**Supplied material:**
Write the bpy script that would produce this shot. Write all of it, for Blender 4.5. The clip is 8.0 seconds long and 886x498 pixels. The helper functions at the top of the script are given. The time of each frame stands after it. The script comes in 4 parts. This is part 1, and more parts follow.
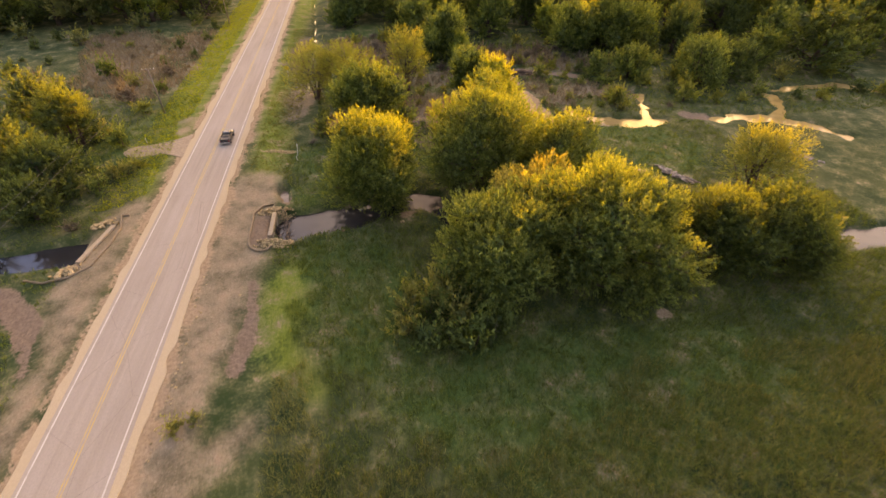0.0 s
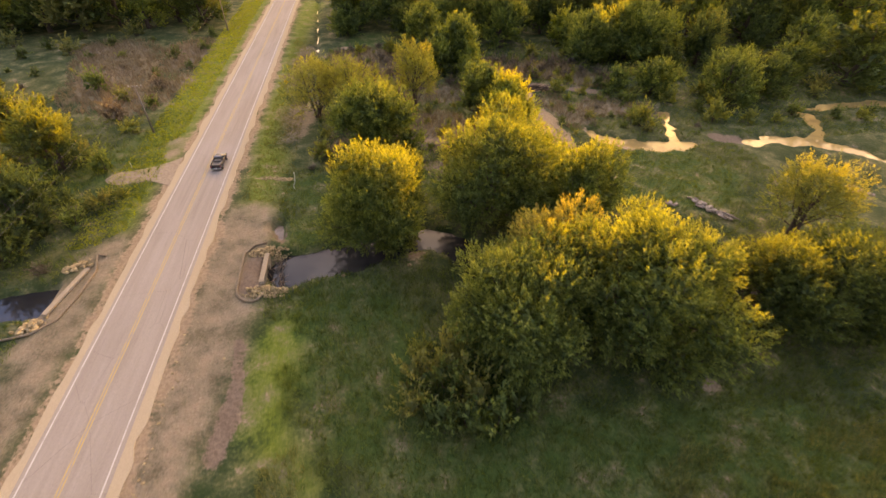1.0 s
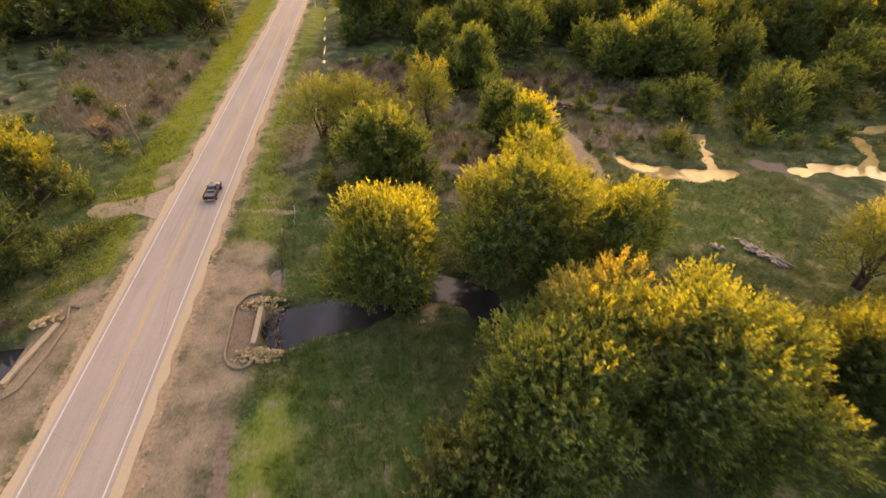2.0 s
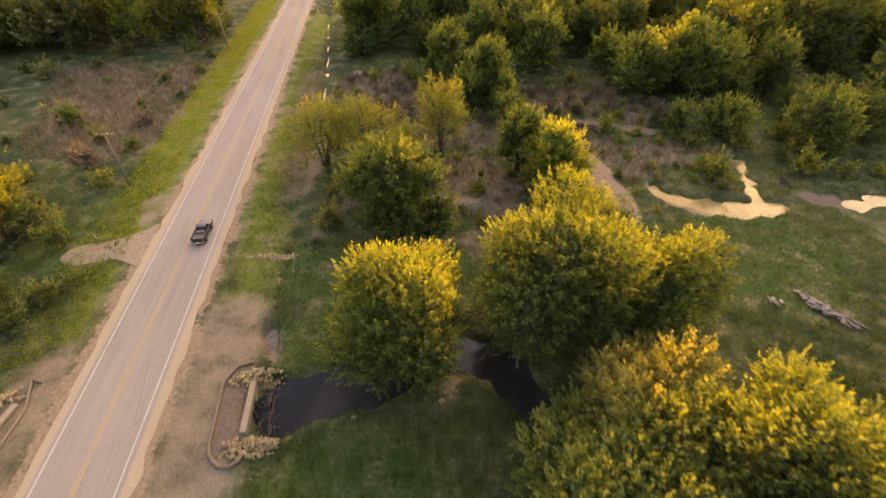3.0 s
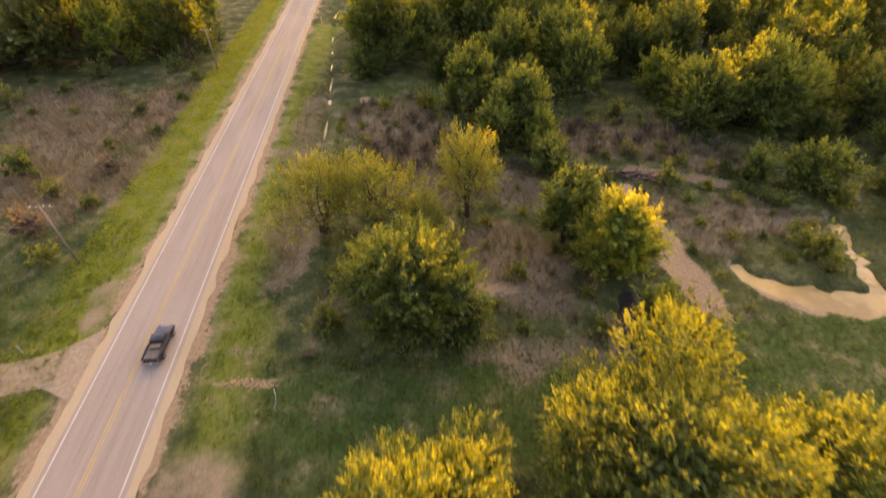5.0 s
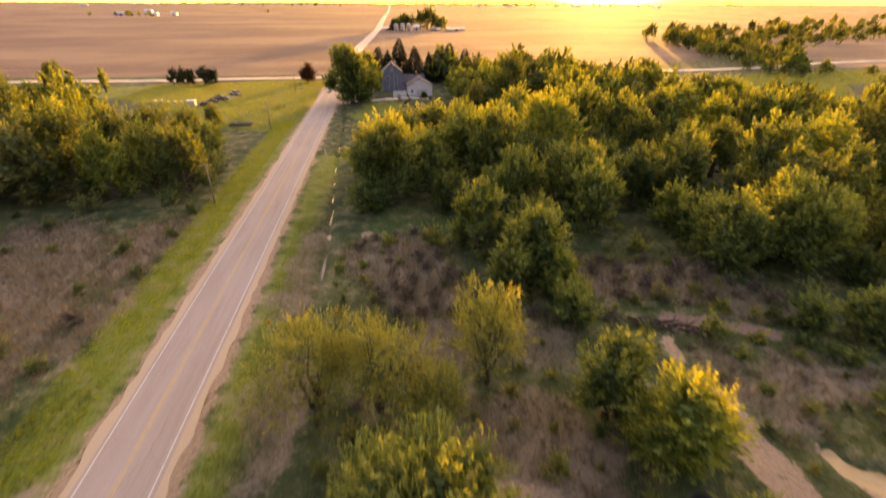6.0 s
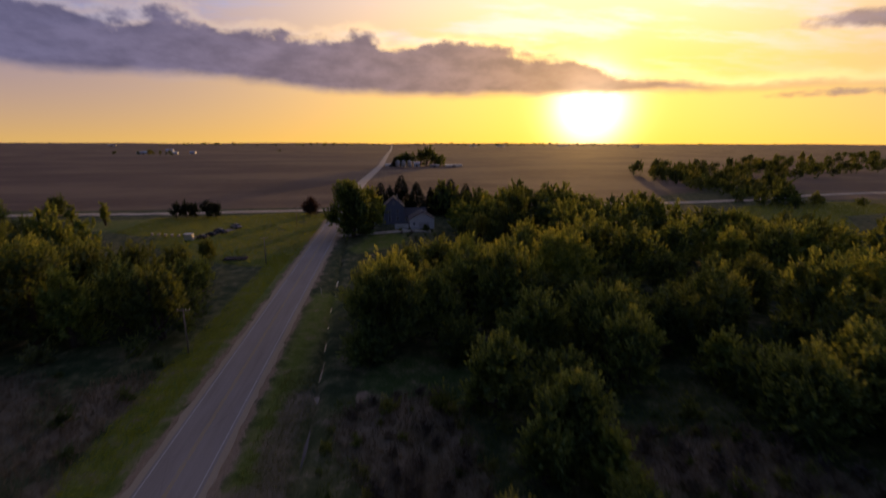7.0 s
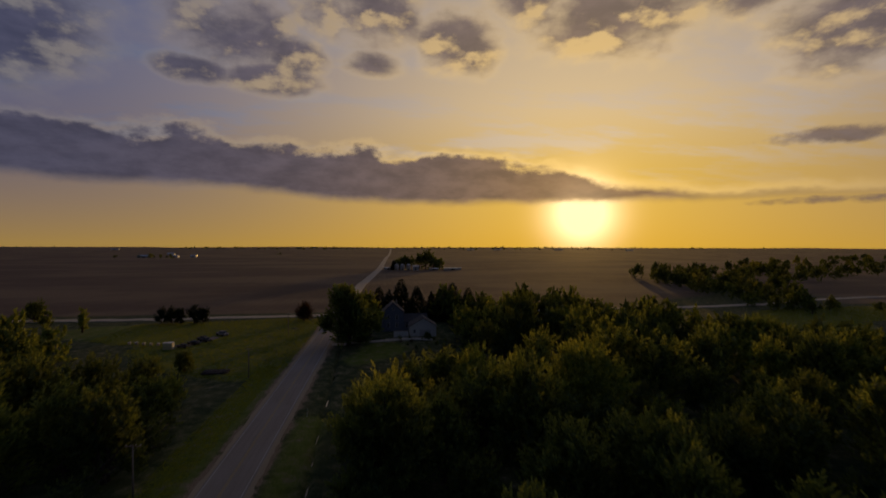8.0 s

**Work to be completed:**
Give an exact copy of the material, leaving out every picture.

**Response to this exercise:**
Write the bpy script that would produce this shot. Write all of it, for Blender 4.5. The clip is 8.0 seconds long and 886x498 pixels. The helper functions at the top of the script are given. The time of each frame stands after it. The script comes in 4 parts. This is part 1, and more parts follow.
0.0 s
1.0 s
2.0 s
3.0 s
5.0 s
6.0 s
7.0 s
8.0 s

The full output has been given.